A diretora-presidente da Fepam, Marjorie Kauffmann, discorda. Ela afirma que o projeto está sob análise desde 2014, e que nada impede que o EIA/RIMA seja complementado após a audiência pública: “A gente pode complementar a EIA-RIMA até a hora em que a gente vai emitir a licença prévia. A audiência pública pode ser uma motivadora para solicitação de outros estudos”.

Sobre os eventuais impactos ambientais, Kauffmann elogiou a tecnologia do projeto da Copelmi: “Traz uma tecnologia bastante avançada de extração de carvão para gaseificação”. O professor da UFRGS, Jair Koppe, também destaca os avanços do setor e dos órgãos de fiscalização: “Houve uma evolução muito grande na mineração que era praticada há 30, 40 anos atrás […]. Principalmente nesta questão do carvão, a melhoria foi absurdamente grande […] E as áreas são muito monitoradas”. Koppe também destaca a experiência da Fepam neste tipo de projeto: “A Fepam já tem o know-how, o conhecimento de fiscalização de minas de carvão no Estado. Então eles são bastante rigorosos nisso aí, tenho plena confiança que eles executam o trabalham adequadamente”.

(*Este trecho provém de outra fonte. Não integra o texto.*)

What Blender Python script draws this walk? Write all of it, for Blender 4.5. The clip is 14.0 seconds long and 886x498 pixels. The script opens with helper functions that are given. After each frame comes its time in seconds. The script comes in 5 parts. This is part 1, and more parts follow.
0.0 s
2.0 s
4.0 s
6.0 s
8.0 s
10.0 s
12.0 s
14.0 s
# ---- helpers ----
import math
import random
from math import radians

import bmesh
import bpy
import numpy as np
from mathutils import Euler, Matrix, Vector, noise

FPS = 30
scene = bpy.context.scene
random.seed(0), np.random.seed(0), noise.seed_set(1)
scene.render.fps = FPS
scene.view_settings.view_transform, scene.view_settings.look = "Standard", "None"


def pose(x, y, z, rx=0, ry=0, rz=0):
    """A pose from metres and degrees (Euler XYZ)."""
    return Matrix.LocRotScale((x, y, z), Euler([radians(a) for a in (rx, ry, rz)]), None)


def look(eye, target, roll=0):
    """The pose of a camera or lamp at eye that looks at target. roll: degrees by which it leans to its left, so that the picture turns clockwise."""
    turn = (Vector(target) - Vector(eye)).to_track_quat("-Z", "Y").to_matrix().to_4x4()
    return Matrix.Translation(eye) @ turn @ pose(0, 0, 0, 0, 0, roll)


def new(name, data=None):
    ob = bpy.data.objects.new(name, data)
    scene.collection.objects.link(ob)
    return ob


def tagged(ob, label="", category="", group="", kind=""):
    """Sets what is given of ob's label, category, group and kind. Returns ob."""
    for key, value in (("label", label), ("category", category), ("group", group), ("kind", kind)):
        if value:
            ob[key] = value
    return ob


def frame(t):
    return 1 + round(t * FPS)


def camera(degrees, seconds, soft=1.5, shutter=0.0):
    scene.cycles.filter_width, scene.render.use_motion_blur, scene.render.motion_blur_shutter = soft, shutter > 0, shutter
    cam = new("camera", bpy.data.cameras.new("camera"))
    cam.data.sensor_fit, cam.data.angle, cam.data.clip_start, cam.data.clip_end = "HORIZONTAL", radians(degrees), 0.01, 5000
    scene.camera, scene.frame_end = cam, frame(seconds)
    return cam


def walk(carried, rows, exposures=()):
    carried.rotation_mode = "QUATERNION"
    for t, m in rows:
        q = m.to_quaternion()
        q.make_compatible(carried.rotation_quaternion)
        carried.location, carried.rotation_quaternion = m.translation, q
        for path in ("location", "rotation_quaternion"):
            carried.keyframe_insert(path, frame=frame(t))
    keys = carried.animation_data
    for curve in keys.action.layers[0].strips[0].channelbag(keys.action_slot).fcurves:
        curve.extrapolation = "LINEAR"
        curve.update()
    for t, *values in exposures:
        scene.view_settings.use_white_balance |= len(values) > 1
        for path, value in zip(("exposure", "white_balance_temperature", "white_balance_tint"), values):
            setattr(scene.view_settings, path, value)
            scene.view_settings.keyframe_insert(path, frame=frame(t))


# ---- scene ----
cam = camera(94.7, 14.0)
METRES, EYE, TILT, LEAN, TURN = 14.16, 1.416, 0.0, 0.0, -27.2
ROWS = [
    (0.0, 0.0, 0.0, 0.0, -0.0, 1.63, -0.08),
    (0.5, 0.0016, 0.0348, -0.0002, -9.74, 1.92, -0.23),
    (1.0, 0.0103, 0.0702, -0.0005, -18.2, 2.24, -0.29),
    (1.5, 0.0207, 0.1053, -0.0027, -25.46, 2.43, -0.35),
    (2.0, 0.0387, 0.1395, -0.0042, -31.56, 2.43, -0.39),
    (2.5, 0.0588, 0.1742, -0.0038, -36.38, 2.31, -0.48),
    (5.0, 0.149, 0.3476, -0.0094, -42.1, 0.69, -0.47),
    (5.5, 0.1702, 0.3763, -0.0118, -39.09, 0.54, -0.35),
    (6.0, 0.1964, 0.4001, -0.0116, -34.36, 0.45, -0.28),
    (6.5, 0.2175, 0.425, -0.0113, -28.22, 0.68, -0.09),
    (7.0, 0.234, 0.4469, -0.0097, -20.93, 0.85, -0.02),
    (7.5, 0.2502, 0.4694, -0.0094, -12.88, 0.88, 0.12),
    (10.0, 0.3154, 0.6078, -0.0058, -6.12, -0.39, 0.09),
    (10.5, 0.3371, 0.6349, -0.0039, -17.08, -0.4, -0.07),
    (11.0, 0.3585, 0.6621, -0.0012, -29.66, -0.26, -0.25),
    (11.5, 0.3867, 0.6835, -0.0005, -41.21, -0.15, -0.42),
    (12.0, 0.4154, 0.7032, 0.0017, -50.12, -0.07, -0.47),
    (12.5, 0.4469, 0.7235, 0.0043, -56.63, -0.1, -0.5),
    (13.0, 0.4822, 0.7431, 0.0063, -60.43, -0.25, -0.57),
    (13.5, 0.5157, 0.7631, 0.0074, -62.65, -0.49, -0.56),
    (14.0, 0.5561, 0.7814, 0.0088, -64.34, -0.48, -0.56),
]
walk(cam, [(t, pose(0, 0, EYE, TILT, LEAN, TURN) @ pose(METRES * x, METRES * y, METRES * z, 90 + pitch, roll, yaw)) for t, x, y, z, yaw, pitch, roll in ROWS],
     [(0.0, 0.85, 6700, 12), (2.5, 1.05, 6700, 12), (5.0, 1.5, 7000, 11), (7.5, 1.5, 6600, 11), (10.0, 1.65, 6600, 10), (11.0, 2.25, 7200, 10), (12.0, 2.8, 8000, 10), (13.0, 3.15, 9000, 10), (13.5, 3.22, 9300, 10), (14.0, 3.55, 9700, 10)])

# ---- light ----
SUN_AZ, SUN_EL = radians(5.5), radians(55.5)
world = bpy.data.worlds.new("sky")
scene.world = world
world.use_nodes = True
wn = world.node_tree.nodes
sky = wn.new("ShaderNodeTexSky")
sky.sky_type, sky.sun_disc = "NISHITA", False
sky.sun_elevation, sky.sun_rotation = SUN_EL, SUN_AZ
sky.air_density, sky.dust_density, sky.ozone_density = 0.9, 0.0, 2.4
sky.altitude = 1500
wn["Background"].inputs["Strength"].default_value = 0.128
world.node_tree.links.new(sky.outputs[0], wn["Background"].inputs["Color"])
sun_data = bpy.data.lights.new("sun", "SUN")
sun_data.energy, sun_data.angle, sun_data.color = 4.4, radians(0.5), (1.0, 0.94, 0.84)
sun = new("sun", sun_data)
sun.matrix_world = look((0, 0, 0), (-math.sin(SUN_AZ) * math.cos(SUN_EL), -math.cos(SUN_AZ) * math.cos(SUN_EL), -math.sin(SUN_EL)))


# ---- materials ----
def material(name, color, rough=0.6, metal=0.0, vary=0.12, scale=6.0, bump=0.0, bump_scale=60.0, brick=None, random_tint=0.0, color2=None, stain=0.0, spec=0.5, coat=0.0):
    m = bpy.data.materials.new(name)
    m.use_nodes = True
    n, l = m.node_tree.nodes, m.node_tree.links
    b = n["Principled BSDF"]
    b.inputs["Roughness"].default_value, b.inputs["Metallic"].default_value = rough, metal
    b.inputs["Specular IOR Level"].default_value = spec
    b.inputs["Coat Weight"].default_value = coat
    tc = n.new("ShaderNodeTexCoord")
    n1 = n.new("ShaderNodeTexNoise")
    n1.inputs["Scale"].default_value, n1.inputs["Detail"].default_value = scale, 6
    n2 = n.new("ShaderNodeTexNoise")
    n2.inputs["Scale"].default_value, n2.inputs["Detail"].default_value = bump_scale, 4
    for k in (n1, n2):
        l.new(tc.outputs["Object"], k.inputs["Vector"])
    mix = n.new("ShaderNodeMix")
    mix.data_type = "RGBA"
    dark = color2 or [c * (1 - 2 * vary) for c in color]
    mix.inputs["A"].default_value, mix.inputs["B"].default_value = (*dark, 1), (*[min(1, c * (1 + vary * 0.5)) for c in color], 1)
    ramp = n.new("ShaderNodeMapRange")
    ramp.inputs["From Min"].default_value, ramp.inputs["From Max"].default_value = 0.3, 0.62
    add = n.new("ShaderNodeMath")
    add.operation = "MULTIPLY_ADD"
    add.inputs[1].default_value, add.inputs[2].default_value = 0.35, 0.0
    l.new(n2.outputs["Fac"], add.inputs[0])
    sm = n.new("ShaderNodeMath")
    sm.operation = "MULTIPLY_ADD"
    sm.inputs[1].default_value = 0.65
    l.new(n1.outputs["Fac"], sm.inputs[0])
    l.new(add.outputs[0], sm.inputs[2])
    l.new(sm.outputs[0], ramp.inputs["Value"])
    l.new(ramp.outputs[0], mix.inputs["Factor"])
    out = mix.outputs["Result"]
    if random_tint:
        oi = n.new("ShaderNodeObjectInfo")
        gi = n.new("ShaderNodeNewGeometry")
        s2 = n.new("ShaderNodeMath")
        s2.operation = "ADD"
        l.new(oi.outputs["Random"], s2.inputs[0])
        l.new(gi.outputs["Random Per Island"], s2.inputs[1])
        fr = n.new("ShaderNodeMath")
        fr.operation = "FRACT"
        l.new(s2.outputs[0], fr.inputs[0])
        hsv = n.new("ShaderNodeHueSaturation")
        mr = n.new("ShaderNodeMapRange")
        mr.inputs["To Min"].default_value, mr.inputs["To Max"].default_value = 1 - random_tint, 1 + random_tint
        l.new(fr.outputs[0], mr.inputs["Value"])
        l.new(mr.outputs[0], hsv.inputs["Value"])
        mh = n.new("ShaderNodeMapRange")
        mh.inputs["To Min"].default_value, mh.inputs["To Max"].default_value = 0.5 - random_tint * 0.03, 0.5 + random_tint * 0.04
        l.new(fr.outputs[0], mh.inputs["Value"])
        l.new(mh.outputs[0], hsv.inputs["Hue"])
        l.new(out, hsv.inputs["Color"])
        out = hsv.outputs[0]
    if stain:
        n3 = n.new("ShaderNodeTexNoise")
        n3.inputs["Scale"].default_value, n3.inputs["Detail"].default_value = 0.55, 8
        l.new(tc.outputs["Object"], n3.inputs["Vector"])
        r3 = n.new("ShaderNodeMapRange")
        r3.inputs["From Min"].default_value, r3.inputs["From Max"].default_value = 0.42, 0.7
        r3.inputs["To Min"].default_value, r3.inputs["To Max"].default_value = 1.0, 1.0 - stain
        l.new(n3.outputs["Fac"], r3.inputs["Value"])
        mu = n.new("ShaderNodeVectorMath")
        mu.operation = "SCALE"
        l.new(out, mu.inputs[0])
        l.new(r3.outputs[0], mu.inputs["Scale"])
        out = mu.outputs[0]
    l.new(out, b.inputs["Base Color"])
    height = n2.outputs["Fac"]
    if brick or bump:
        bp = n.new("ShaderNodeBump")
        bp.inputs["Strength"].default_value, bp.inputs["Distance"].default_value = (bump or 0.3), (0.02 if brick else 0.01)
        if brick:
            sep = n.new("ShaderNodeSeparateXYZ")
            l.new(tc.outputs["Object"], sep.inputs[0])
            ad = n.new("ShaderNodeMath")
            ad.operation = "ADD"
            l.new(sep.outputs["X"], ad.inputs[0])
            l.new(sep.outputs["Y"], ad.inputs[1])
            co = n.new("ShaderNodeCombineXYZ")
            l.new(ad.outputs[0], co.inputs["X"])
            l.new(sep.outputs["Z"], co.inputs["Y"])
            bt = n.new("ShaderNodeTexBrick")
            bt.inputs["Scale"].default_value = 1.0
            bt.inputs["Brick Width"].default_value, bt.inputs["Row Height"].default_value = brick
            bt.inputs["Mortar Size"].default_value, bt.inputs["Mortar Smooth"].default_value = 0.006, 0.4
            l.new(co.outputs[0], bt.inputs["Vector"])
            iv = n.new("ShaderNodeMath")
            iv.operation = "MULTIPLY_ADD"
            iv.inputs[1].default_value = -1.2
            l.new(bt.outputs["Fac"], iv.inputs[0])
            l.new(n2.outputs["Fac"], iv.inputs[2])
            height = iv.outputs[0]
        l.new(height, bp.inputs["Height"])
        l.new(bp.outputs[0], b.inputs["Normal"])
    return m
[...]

O local onde a Copelmi pretende instalar a mina também é ocupado pela área de maior produção de arroz orgânico da América Latina. A lavoura fica dentro do Assentamento do MST Apolônio Carvalho, onde vivem 72 famílias que teriam de ser removidas do local. Adeles Bordin, moradora do assentamento e estudante de permacultura, explica que a mineração iria começar a 3 km do local, e depois de sete anos iria invadir a área da lavoura. Mas ela acredita que os prejuízos seriam imediatos, com a redução da disponibilidade de água para irrigação (em função dos desvio dos arroios e do rebaixamento do lençol freático) e da contaminação do ar.

No dia 4 de abril os Ministérios Públicos Federal e Estadual enviaram uma recomendação conjunta à Fepam para que sejam realizadas uma ou mais novas audiências públicas. Uma delas deve ser feita em Porto Alegre.